*SET EXERCISE*. Without the pictures, print the lines running from the beginning of the material to the line containing "brown heather and", both ends included.

* * * * * * *

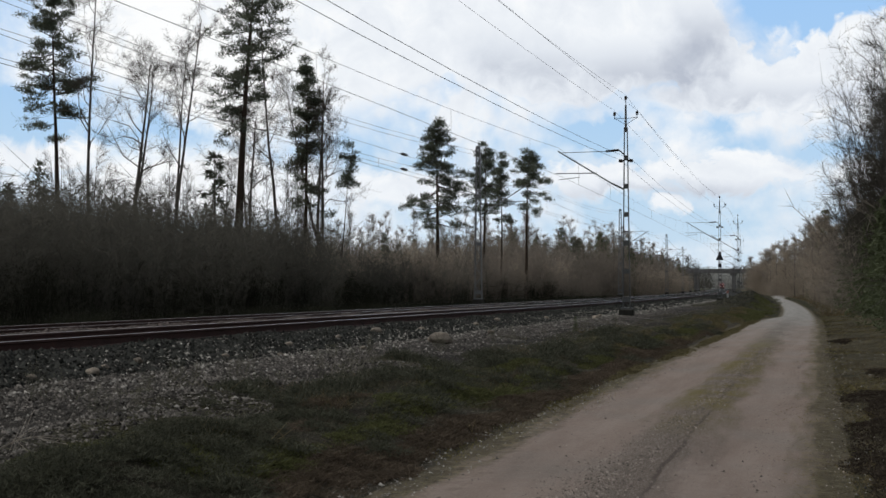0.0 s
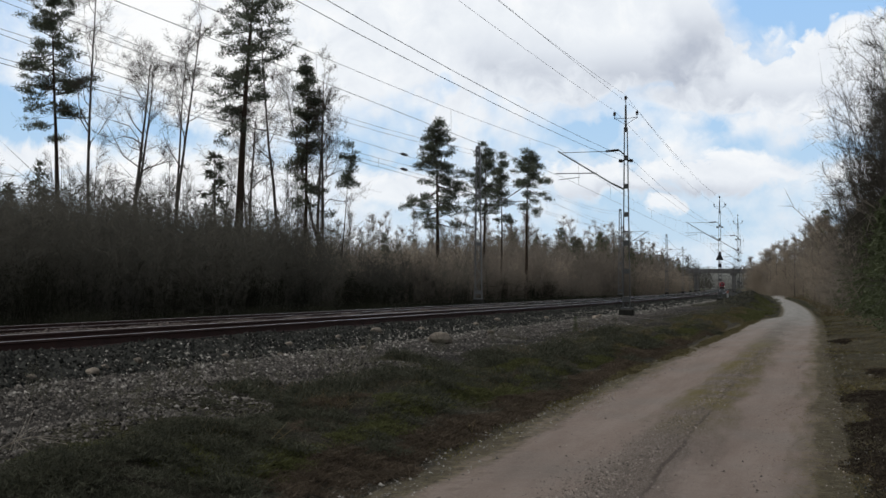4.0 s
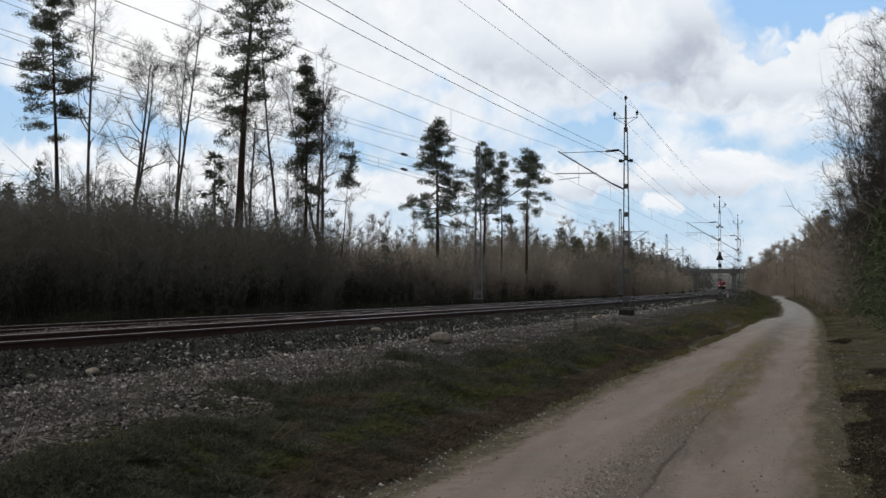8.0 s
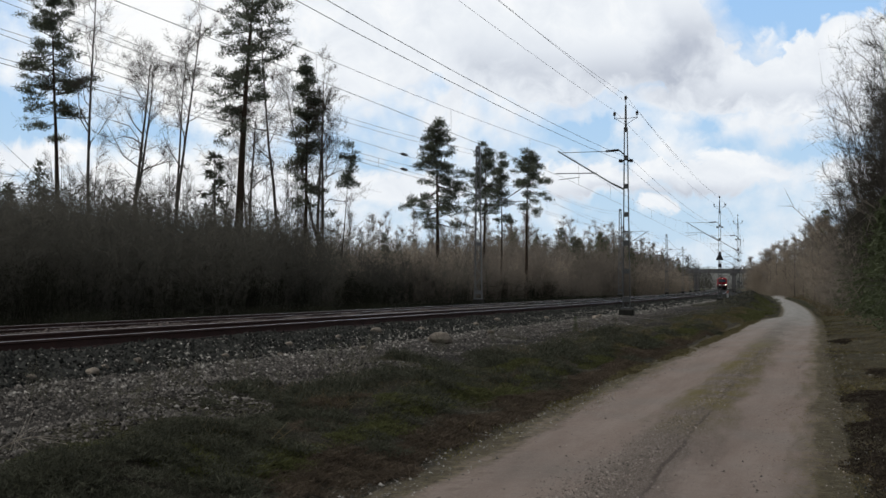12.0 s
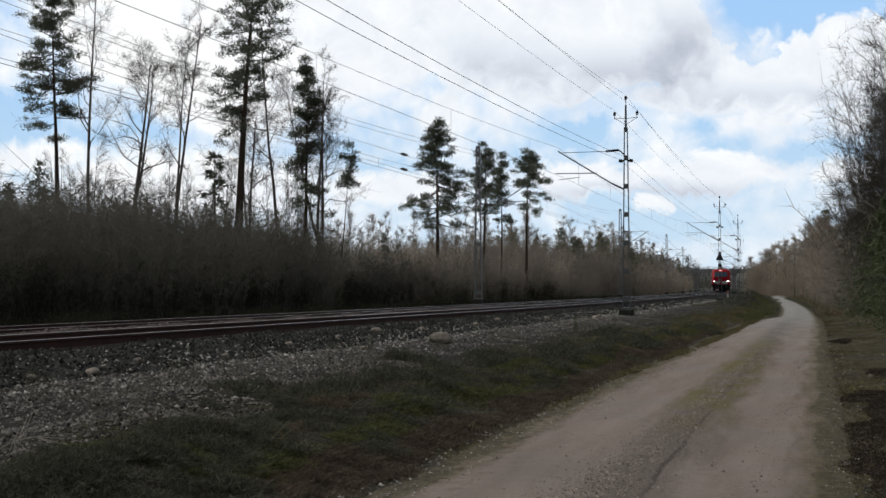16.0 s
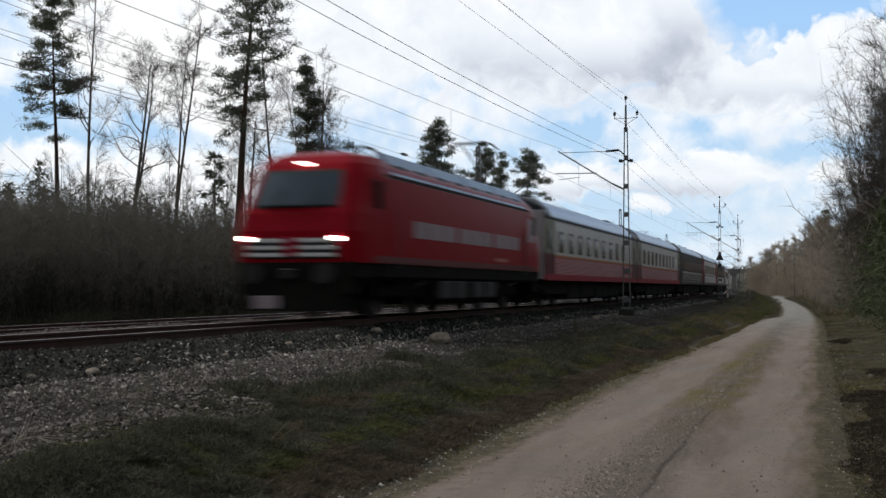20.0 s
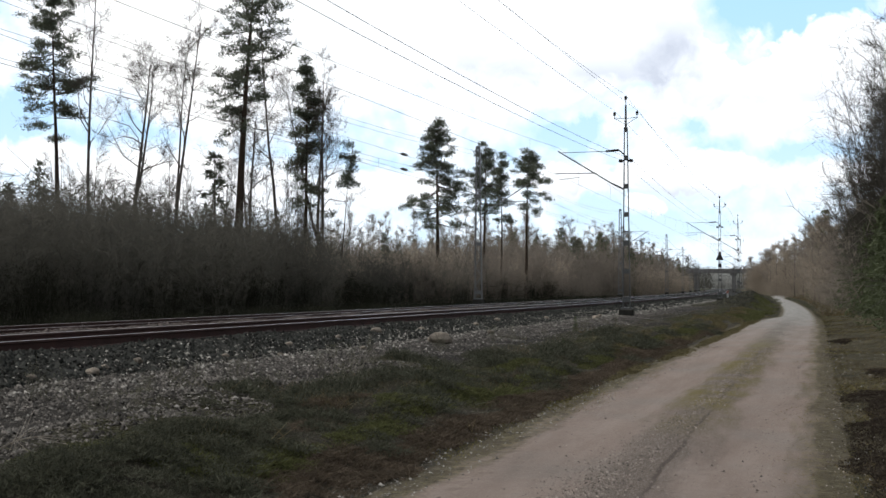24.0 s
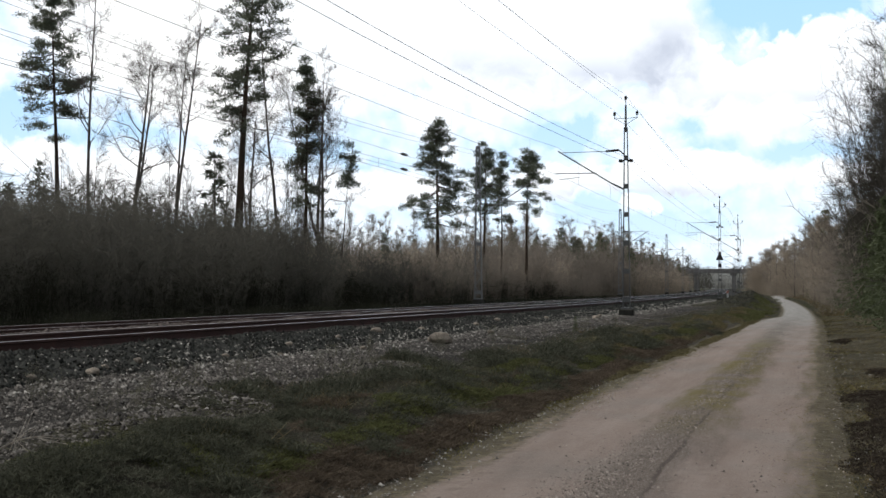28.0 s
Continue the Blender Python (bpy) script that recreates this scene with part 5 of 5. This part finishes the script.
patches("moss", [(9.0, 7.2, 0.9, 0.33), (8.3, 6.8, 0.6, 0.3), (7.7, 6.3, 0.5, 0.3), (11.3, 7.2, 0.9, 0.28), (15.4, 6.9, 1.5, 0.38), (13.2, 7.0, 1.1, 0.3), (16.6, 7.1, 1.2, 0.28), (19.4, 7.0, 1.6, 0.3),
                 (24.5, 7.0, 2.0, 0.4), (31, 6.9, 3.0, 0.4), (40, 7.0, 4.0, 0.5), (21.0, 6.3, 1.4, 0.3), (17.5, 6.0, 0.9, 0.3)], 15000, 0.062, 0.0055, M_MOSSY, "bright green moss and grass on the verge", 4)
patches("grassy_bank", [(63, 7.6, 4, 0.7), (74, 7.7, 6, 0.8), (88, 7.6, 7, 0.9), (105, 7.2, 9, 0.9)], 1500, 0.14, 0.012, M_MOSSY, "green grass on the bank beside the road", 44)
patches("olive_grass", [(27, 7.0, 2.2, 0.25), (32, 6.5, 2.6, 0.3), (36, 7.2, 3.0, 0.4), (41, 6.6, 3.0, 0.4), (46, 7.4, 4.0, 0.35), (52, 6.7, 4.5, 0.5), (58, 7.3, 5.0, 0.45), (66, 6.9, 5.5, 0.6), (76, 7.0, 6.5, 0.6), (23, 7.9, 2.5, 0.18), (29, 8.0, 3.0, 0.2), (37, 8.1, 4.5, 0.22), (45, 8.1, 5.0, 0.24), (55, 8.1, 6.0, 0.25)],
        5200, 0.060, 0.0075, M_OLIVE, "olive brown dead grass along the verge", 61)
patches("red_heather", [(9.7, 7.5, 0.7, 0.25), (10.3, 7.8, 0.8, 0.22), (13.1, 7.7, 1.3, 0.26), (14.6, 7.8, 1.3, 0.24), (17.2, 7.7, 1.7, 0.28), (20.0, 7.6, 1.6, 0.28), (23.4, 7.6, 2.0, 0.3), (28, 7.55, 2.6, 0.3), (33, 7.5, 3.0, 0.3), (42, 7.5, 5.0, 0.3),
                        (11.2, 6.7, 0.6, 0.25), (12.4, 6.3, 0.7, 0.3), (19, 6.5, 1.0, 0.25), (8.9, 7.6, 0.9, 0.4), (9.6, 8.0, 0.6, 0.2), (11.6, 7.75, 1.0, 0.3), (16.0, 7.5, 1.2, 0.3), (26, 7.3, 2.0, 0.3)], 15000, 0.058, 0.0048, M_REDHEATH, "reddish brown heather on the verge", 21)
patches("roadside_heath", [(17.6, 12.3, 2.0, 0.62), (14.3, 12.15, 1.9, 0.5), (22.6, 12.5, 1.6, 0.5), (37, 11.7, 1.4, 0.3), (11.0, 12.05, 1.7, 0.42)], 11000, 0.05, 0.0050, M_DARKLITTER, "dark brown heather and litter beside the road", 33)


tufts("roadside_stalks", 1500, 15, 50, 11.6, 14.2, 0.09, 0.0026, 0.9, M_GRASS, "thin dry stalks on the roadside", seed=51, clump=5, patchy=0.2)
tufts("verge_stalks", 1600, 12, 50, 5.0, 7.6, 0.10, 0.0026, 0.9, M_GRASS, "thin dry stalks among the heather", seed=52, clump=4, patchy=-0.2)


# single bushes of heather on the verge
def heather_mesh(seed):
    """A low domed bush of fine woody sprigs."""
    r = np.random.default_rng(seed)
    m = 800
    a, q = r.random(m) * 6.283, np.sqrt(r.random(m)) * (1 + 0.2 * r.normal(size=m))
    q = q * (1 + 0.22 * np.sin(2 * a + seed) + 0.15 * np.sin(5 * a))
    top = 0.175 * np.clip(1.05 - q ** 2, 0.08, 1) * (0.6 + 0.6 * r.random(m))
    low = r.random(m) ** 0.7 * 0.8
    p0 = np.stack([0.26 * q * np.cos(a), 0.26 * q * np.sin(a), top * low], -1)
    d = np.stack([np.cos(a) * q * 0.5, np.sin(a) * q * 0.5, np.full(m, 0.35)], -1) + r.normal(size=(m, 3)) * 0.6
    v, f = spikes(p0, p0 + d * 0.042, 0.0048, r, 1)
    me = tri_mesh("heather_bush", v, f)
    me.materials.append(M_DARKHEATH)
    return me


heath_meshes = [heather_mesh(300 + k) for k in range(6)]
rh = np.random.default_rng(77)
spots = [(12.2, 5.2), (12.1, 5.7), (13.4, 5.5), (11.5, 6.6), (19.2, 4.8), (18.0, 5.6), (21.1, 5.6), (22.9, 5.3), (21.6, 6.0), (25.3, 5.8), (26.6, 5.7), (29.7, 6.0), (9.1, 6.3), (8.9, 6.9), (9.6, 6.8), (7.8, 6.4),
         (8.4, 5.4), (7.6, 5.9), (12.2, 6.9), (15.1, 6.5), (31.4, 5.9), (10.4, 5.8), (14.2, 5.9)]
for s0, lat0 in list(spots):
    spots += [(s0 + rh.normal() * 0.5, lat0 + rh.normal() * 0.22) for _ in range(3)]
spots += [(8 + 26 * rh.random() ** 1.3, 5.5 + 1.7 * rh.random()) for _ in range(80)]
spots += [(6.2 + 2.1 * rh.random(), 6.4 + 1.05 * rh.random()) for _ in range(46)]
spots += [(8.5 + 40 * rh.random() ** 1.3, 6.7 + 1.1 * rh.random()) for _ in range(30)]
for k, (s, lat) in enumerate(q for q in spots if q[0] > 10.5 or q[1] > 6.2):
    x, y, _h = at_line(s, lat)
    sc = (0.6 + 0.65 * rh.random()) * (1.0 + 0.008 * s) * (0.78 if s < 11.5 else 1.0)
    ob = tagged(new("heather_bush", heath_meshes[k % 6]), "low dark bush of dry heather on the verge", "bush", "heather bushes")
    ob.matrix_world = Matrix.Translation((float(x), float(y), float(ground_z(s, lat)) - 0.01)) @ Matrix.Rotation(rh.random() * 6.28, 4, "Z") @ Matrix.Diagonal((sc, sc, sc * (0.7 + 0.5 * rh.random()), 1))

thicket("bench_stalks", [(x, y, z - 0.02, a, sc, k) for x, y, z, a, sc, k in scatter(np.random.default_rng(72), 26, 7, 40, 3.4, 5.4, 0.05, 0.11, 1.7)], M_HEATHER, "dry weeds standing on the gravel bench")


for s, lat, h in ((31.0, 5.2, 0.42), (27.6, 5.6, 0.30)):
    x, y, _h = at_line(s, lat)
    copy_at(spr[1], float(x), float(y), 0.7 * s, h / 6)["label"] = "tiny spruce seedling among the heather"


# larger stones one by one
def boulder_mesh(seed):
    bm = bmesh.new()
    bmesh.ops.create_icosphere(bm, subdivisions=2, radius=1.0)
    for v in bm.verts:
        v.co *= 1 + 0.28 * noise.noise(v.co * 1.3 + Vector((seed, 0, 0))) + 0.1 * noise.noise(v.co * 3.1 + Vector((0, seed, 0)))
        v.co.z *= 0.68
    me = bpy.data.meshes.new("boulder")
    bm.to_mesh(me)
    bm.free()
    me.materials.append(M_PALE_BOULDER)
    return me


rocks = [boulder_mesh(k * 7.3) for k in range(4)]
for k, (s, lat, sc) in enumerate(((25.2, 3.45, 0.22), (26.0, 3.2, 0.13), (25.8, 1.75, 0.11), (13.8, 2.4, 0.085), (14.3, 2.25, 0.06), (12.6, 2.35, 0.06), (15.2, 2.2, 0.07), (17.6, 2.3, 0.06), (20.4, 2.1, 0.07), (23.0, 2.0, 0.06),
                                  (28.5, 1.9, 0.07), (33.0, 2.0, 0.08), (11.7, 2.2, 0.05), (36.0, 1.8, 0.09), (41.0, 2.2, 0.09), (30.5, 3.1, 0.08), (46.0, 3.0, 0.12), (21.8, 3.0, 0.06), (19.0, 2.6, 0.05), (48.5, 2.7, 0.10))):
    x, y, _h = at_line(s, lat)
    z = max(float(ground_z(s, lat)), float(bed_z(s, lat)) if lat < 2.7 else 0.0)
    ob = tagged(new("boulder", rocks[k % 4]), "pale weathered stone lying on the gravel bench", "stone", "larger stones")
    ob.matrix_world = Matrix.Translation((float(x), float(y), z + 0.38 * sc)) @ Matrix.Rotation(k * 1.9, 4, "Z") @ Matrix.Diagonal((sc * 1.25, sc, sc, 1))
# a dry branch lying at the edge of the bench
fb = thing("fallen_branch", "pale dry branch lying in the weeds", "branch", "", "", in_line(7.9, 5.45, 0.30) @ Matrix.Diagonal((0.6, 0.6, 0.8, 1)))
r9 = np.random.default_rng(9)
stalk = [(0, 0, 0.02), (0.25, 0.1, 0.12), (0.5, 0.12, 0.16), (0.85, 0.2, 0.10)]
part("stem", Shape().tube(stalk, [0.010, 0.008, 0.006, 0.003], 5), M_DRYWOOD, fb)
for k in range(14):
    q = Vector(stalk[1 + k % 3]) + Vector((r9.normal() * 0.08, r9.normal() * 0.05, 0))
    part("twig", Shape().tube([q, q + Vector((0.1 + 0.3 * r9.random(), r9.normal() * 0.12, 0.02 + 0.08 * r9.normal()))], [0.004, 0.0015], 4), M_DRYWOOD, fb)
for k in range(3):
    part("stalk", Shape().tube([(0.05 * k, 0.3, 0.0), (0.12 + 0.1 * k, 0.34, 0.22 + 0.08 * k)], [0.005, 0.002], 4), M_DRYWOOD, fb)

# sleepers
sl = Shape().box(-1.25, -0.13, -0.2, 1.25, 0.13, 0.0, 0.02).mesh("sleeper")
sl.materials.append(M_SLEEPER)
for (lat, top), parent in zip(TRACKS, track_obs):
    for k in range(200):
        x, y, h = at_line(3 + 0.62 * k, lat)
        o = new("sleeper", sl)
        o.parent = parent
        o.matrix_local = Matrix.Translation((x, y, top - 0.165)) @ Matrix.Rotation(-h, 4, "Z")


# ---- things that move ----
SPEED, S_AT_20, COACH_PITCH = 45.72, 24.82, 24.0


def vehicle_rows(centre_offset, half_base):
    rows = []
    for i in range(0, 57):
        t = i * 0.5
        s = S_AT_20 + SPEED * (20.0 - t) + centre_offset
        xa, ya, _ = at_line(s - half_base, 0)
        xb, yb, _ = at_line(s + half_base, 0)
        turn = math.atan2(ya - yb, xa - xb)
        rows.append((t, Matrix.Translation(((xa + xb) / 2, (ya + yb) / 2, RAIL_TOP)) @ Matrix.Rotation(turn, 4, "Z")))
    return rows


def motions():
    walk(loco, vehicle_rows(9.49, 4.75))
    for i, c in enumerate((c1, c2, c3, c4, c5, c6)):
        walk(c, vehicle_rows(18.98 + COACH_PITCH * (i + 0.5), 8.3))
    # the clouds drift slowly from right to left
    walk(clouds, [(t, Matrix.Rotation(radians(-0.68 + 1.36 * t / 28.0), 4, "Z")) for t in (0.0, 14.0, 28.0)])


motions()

* * * * * * *

*ANSWER TO THE TASK*.
0.0 s
4.0 s
8.0 s
12.0 s
16.0 s
20.0 s
24.0 s
28.0 s
Continue the Blender Python (bpy) script that recreates this scene with part 5 of 5. This part finishes the script.
patches("moss", [(9.0, 7.2, 0.9, 0.33), (8.3, 6.8, 0.6, 0.3), (7.7, 6.3, 0.5, 0.3), (11.3, 7.2, 0.9, 0.28), (15.4, 6.9, 1.5, 0.38), (13.2, 7.0, 1.1, 0.3), (16.6, 7.1, 1.2, 0.28), (19.4, 7.0, 1.6, 0.3),
                 (24.5, 7.0, 2.0, 0.4), (31, 6.9, 3.0, 0.4), (40, 7.0, 4.0, 0.5), (21.0, 6.3, 1.4, 0.3), (17.5, 6.0, 0.9, 0.3)], 15000, 0.062, 0.0055, M_MOSSY, "bright green moss and grass on the verge", 4)
patches("grassy_bank", [(63, 7.6, 4, 0.7), (74, 7.7, 6, 0.8), (88, 7.6, 7, 0.9), (105, 7.2, 9, 0.9)], 1500, 0.14, 0.012, M_MOSSY, "green grass on the bank beside the road", 44)
patches("olive_grass", [(27, 7.0, 2.2, 0.25), (32, 6.5, 2.6, 0.3), (36, 7.2, 3.0, 0.4), (41, 6.6, 3.0, 0.4), (46, 7.4, 4.0, 0.35), (52, 6.7, 4.5, 0.5), (58, 7.3, 5.0, 0.45), (66, 6.9, 5.5, 0.6), (76, 7.0, 6.5, 0.6), (23, 7.9, 2.5, 0.18), (29, 8.0, 3.0, 0.2), (37, 8.1, 4.5, 0.22), (45, 8.1, 5.0, 0.24), (55, 8.1, 6.0, 0.25)],
        5200, 0.060, 0.0075, M_OLIVE, "olive brown dead grass along the verge", 61)
patches("red_heather", [(9.7, 7.5, 0.7, 0.25), (10.3, 7.8, 0.8, 0.22), (13.1, 7.7, 1.3, 0.26), (14.6, 7.8, 1.3, 0.24), (17.2, 7.7, 1.7, 0.28), (20.0, 7.6, 1.6, 0.28), (23.4, 7.6, 2.0, 0.3), (28, 7.55, 2.6, 0.3), (33, 7.5, 3.0, 0.3), (42, 7.5, 5.0, 0.3),
                        (11.2, 6.7, 0.6, 0.25), (12.4, 6.3, 0.7, 0.3), (19, 6.5, 1.0, 0.25), (8.9, 7.6, 0.9, 0.4), (9.6, 8.0, 0.6, 0.2), (11.6, 7.75, 1.0, 0.3), (16.0, 7.5, 1.2, 0.3), (26, 7.3, 2.0, 0.3)], 15000, 0.058, 0.0048, M_REDHEATH, "reddish brown heather on the verge", 21)
patches("roadside_heath", [(17.6, 12.3, 2.0, 0.62), (14.3, 12.15, 1.9, 0.5), (22.6, 12.5, 1.6, 0.5), (37, 11.7, 1.4, 0.3), (11.0, 12.05, 1.7, 0.42)], 11000, 0.05, 0.0050, M_DARKLITTER, "dark brown heather and litter beside the road", 33)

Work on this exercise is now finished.